Habitó cuatro años en una ermita dedicada a María Santísima, con el título de Bella Rosa, situada en Posadas. Allí enseñó doctrina cristiana a los niños del pueblo, además de guiar espiritualmente y consolar con sus santas palabras a todos los que a él acudían por motivos de dolor, necesidad o vacío. El Señor supo hacer ver su amor de cara a las hermosas obras ejercidas por el hermano, haciendo brotar agua de una fuente -situada en la ermita- que llevaba mucho tiempo seca; esta corrió limpia y fresca durante el tiempo justo en que allí estuvo Francisco, quien, vistiendo el hábito de ermitaño, recibió el sobrenombre «de Santa Ana».

Aún encontrándose en plena gracia de Dios con su quehacer, era incapaz de evitar pensar en su deseo de ser religioso, decidiendo dejar la ermita. Intentó en numerosas ocasiones tomar el hábito en monasterios y conventos, llegando a ser incluso admitido, pero siempre cayendo enfermo antes de entrar. Por muy bienintencionados que estemos, de poco sirve si no es lo que Dios tiene preparado para nosotros.

Con 28 años abrazó de forma definitiva la vida eremítica -estableciéndose en una cueva de La Arruzafa- y, milagrosamente, a partir de este momento su complexión, extremadamente débil y proclive a caer en enfermedades graves, pasó a ser destacadamente vigorosa, sana y capaz de soportar abundantes esfuerzos y penitencias.

Como dejó testificado Blas Aguayo, el hermano Francisco de Santa Ana fue responsable de innumerables conversiones gracias a su don de palabra durante prolongadas conversaciones con muchas de aquellas personas que pasaban por el camino de Córdoba a La Arruzafa. También poseía la virtud de la caridad, no entraba en su cosmovisión ápice alguno de utilitarismo moderno. Nada poseía y cuanto le daban era repartido inmediatamente entre los pobres. Para él toda debilidad material era un signo inequívoco de decadencia.

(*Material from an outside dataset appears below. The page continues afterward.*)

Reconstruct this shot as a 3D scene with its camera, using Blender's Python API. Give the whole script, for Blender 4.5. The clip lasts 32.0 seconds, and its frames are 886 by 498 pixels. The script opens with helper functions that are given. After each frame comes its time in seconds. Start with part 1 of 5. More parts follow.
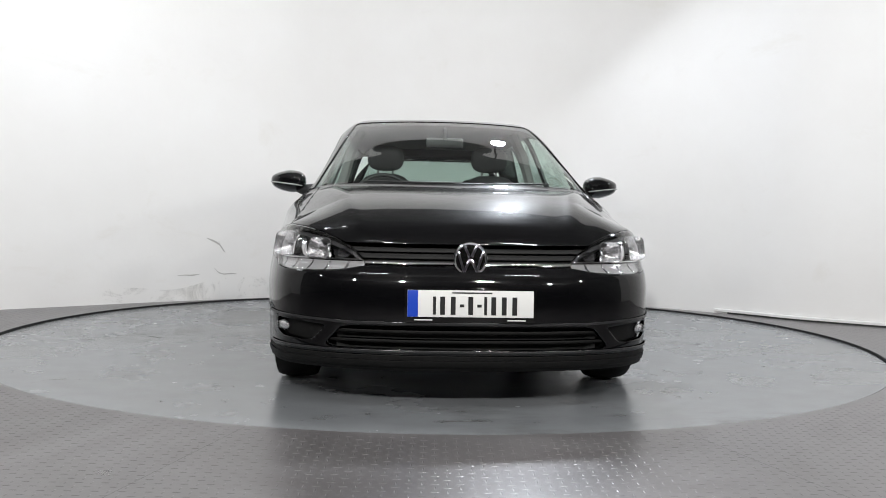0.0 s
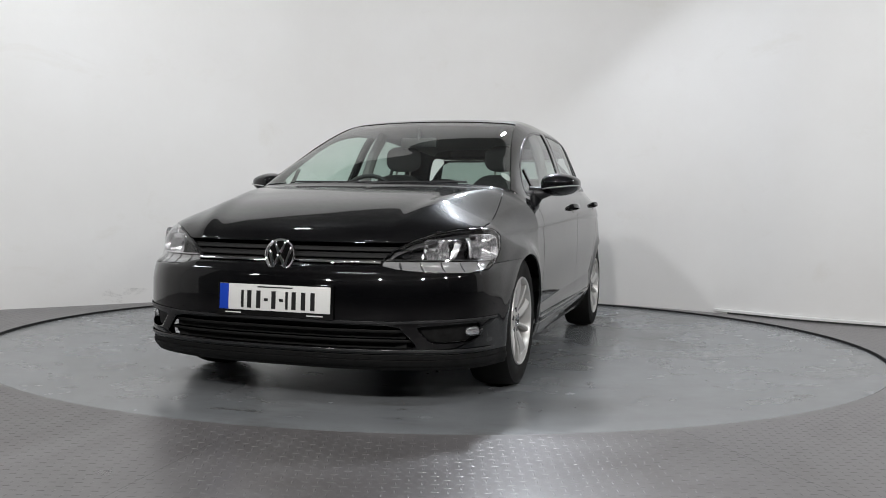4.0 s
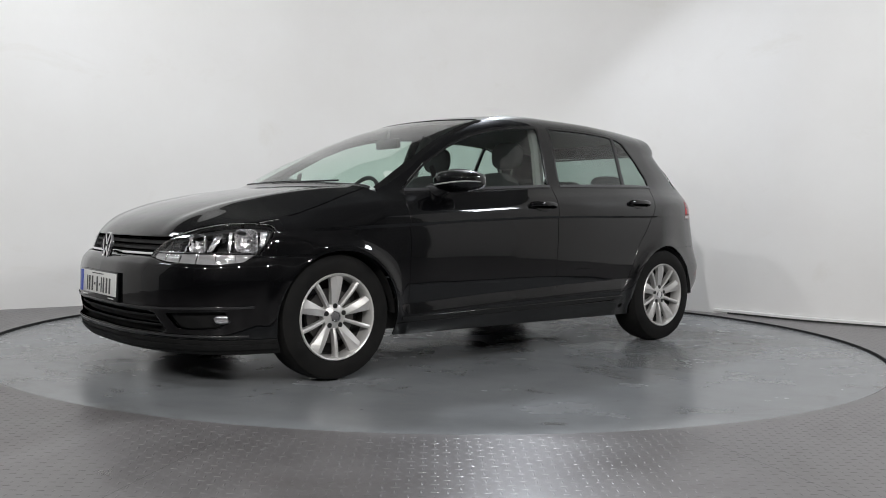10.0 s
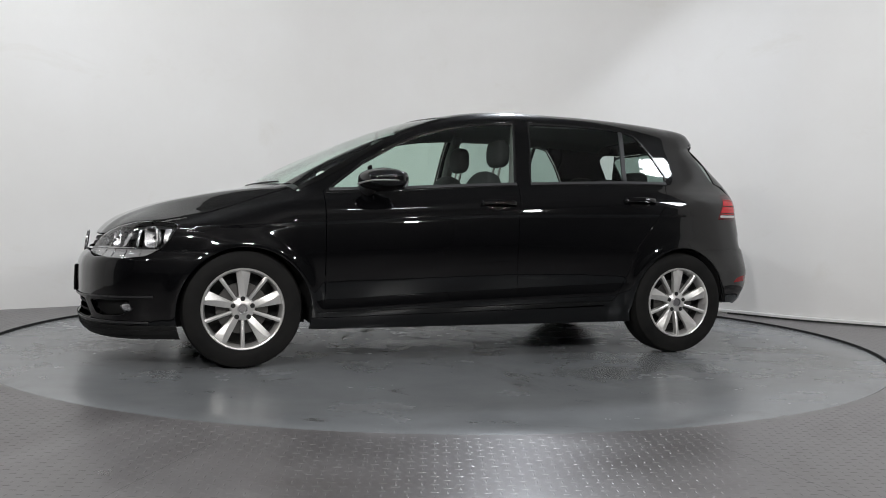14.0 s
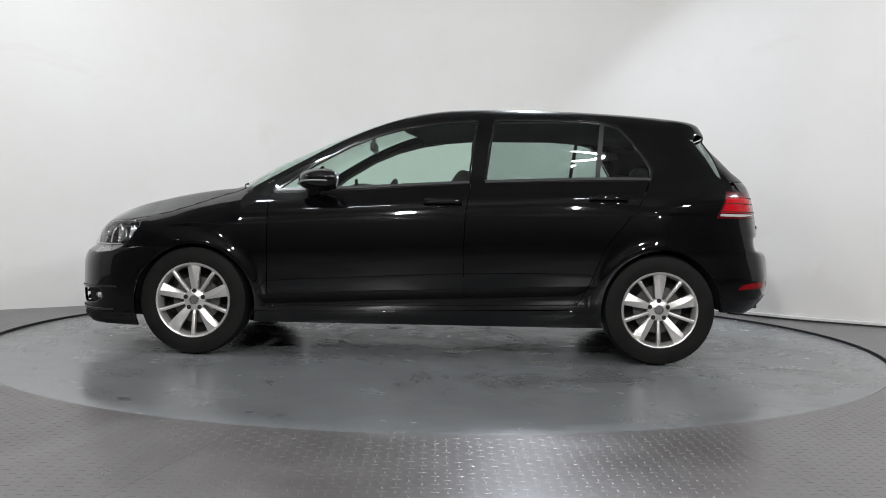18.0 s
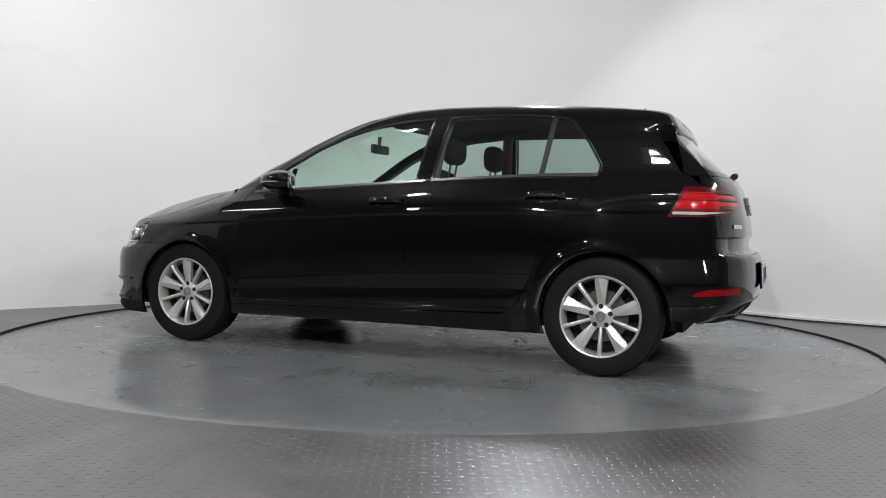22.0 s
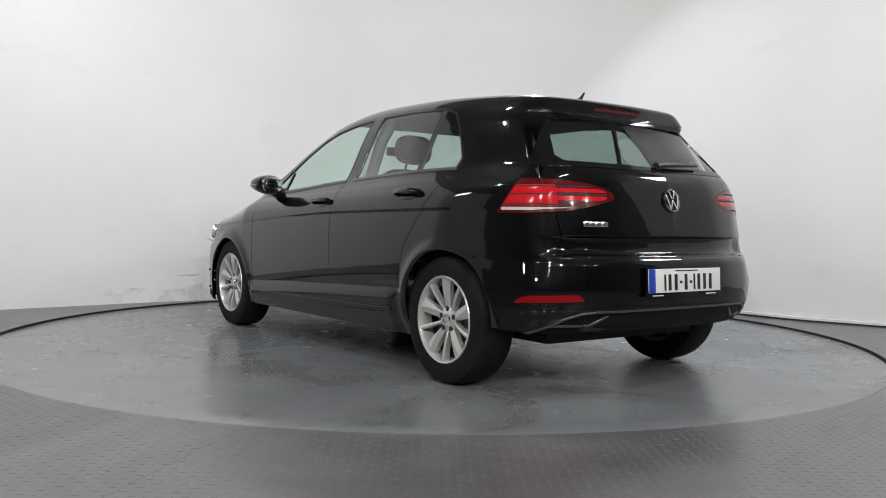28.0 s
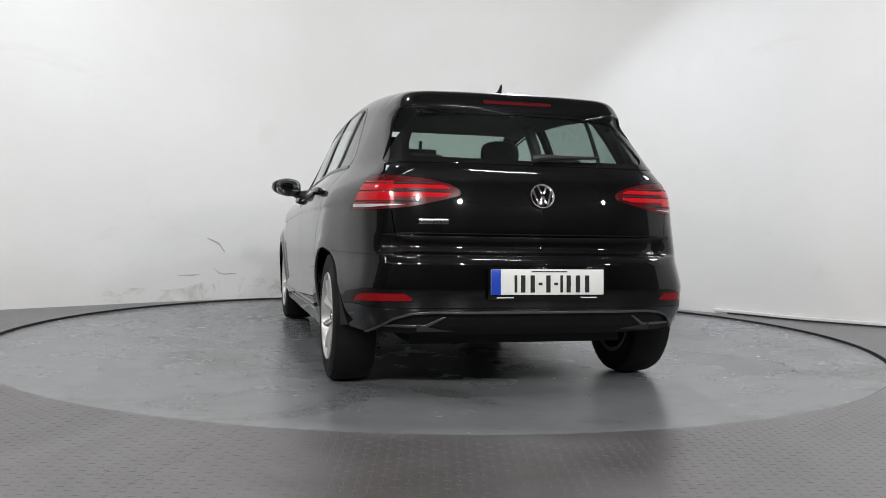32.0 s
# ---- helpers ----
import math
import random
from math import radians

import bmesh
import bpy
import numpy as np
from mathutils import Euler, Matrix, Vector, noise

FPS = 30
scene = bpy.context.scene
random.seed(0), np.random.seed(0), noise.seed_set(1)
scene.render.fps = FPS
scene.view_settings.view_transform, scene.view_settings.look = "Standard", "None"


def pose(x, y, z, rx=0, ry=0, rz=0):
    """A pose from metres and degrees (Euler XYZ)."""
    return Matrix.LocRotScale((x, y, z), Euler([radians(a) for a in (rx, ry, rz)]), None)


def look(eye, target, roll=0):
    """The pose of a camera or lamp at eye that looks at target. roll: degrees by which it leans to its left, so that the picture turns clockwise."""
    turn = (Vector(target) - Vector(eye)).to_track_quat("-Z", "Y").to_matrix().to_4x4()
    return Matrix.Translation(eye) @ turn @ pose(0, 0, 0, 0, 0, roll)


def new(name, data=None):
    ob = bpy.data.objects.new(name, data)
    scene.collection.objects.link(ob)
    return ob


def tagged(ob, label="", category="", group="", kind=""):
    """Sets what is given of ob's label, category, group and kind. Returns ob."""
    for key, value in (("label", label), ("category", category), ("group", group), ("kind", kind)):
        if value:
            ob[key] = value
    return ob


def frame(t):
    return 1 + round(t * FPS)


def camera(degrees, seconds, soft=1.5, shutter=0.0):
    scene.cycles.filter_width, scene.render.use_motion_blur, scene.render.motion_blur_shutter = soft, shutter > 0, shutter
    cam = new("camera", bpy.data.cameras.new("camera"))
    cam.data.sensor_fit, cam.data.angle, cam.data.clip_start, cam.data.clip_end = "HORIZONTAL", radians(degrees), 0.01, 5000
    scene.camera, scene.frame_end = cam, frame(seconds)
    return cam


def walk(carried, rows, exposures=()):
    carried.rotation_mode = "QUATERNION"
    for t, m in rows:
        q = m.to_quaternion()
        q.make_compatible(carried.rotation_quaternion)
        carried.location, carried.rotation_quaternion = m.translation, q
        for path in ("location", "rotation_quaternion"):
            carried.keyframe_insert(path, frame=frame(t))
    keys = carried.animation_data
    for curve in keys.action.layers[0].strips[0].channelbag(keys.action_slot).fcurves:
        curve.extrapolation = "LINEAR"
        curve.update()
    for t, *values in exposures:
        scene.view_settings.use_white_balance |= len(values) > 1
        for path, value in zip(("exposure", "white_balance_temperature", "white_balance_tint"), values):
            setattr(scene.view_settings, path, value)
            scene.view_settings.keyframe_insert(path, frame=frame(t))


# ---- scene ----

Queriendo Francisco encontrar soledad más oculta, subió a una perdida cumbre de nuestra sierra para internarse en la cavidad de un peñasco. Este lugar era conocido como Cerro de la Crcel o Rodadero de los Lobos, hoy lo llamamos las Ermitas de Córdoba. Solo en muy extrañas ocasiones encendía el fuego, no probaba el vino y su alimento se reducía a frutas secas, como bellotas o algarrobas, una vez al día. Para todos los que lo conocieron era llamativo ver cómo soportaba todo tipo de dolores y sacrificios «con singular paciencia, conformidad y aun alegría». Concretamente, fray Juan de Jesús, de la orden de San Jerónimo, quien fue antiguo ermitaño y llegó a vivir diez años junto a la figura que nos ocupa, supo describirlo como «mal vestido, peor calzado, muy encerrado, gran penitente, siempre suave, abstinente, amigo de pobreza, obediente sin escusa, amigo del consejo, deseoso de aceptar, liso y sincero de corazón, bien intencionado y de mucho asiento en sus pareceres, afable recatado, fervoroso, reverente, modesto, casto con una vergüenza virginal, simplicidad de niño, y caridad muy grande, su oración continua, muy paciente en muchos trabajos y muy devotísimo de san Juan Evangelista».

Estando allí, entre otras revelaciones con las que fue bendecido, quisiera destacar una reflejada en las obras de su vida y dada a la luz por Juan Páez de Valenzuela: «Estando un día del santísimo sacramento en oración, pidiendo a nuestro Señor no permitiese ofensa suya en día tan señalado, quiso su majestad hacerle un singular regalo apareciéndosele visible con la cruz a cuestas y le dijo estas palabras: Francisco, de esta manera me tratan hoy los hombres. Conque se quedó deshecho en lágrimas, absorto y elevado por mucho tiempo». El lugar exacto en que esto sucedió está en la ermita que todos conocemos por el nombre de Judas Tadeo, donde se encontraba la cueva que Francisco de Santa Ana habitó hasta su muerte hace hoy 400 años.